---- Stored data

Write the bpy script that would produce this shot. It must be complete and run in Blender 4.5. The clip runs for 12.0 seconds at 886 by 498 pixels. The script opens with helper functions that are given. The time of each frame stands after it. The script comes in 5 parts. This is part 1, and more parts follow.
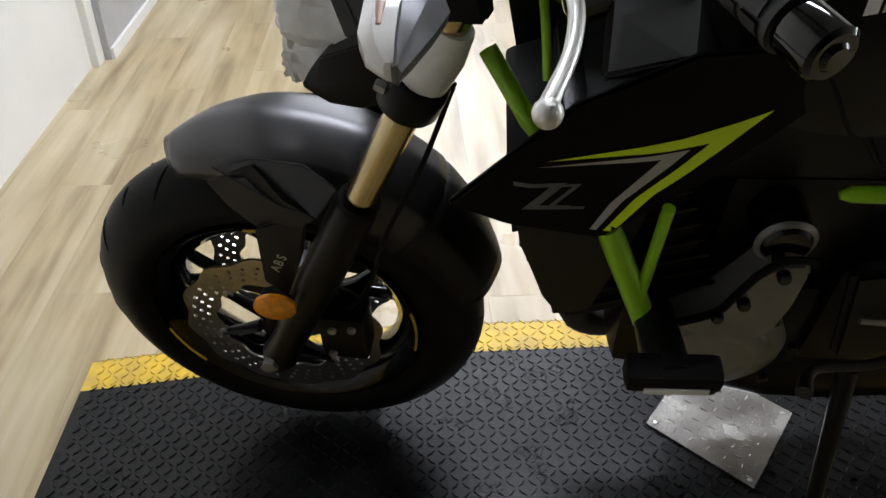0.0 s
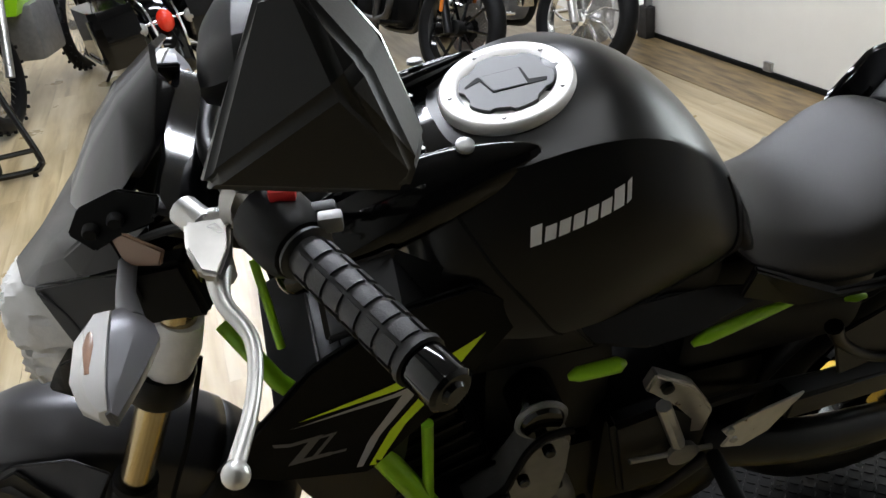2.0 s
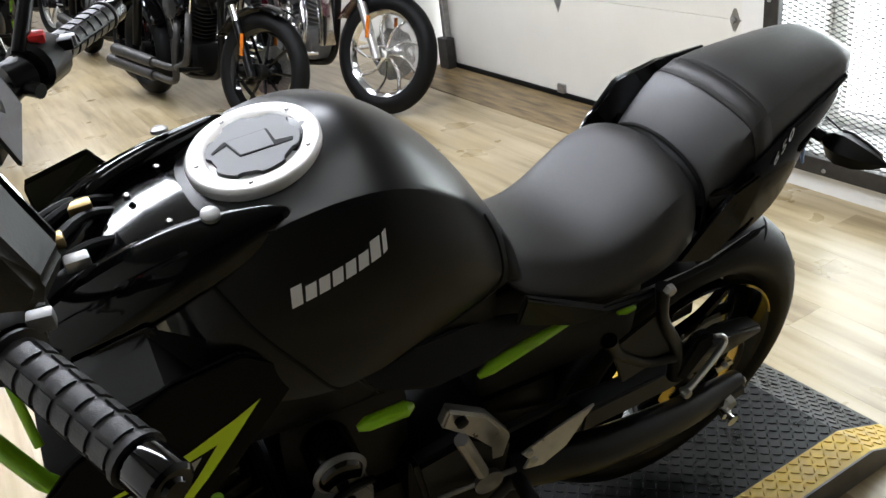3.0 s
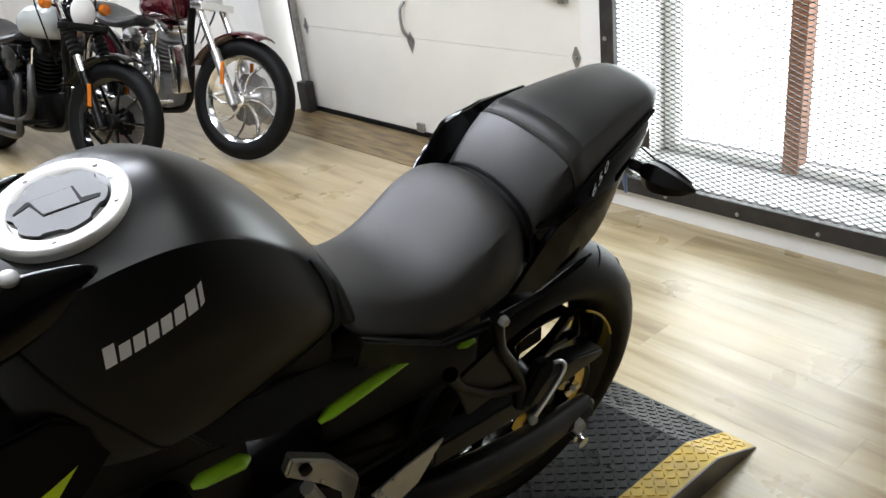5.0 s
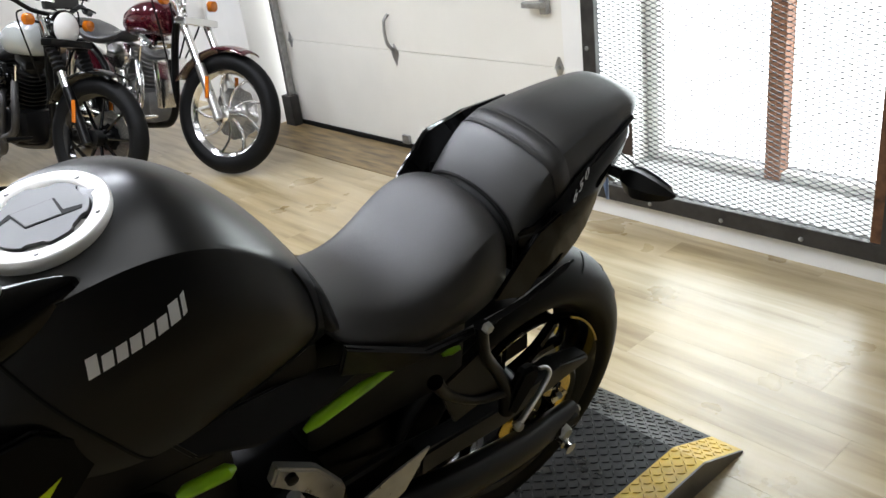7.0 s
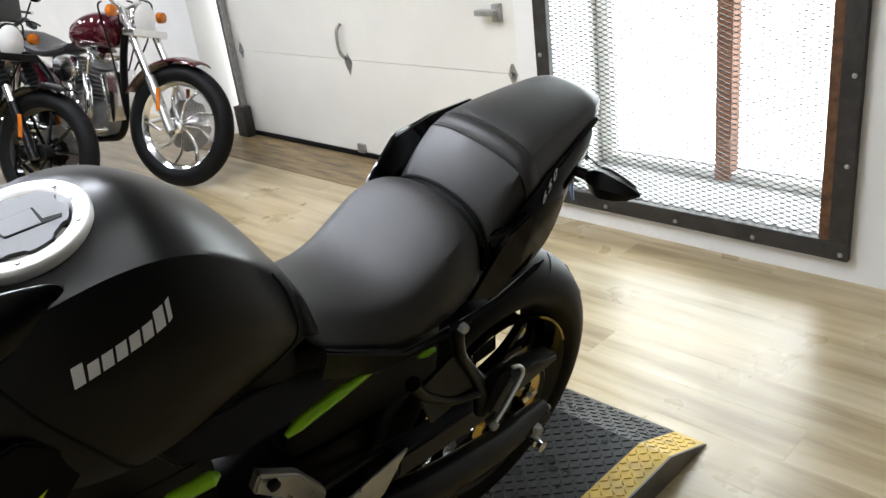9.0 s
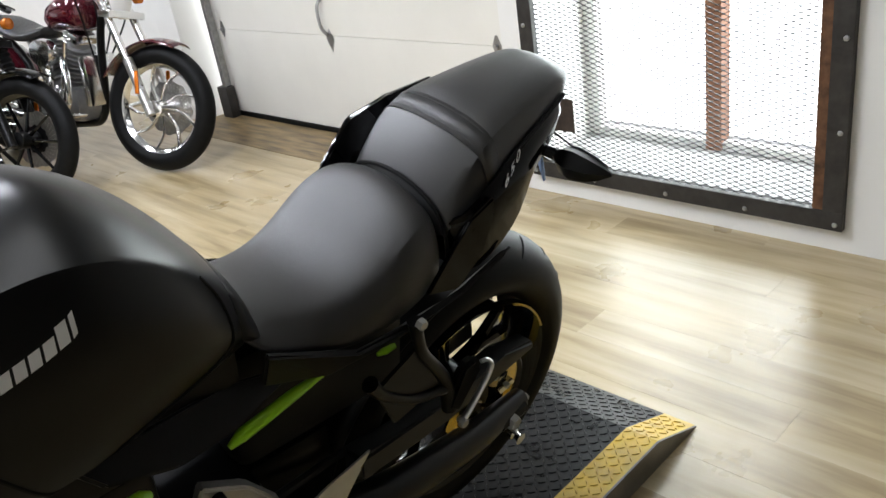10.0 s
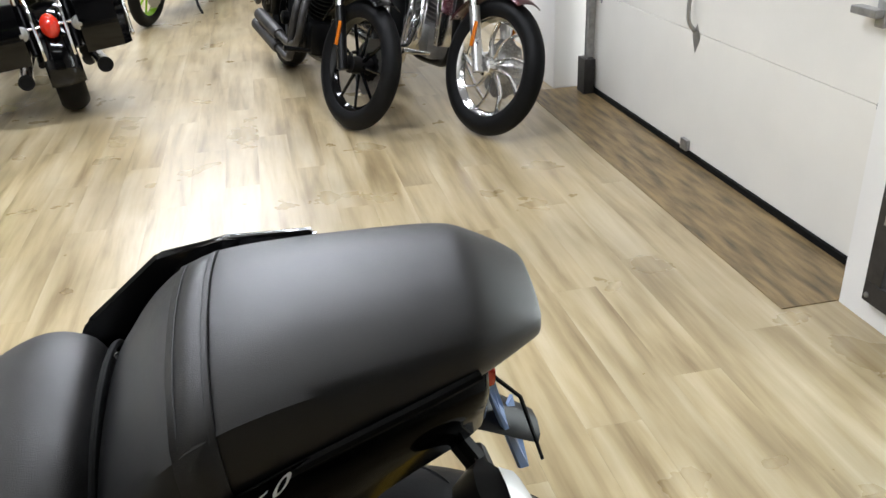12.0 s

--------

Set every line down exactly as written, leaving each picture out.

Write the bpy script that would produce this shot. It must be complete and run in Blender 4.5. The clip runs for 12.0 seconds at 886 by 498 pixels. The script opens with helper functions that are given. The time of each frame stands after it. The script comes in 5 parts. This is part 1, and more parts follow.
0.0 s
2.0 s
3.0 s
5.0 s
7.0 s
9.0 s
10.0 s
12.0 s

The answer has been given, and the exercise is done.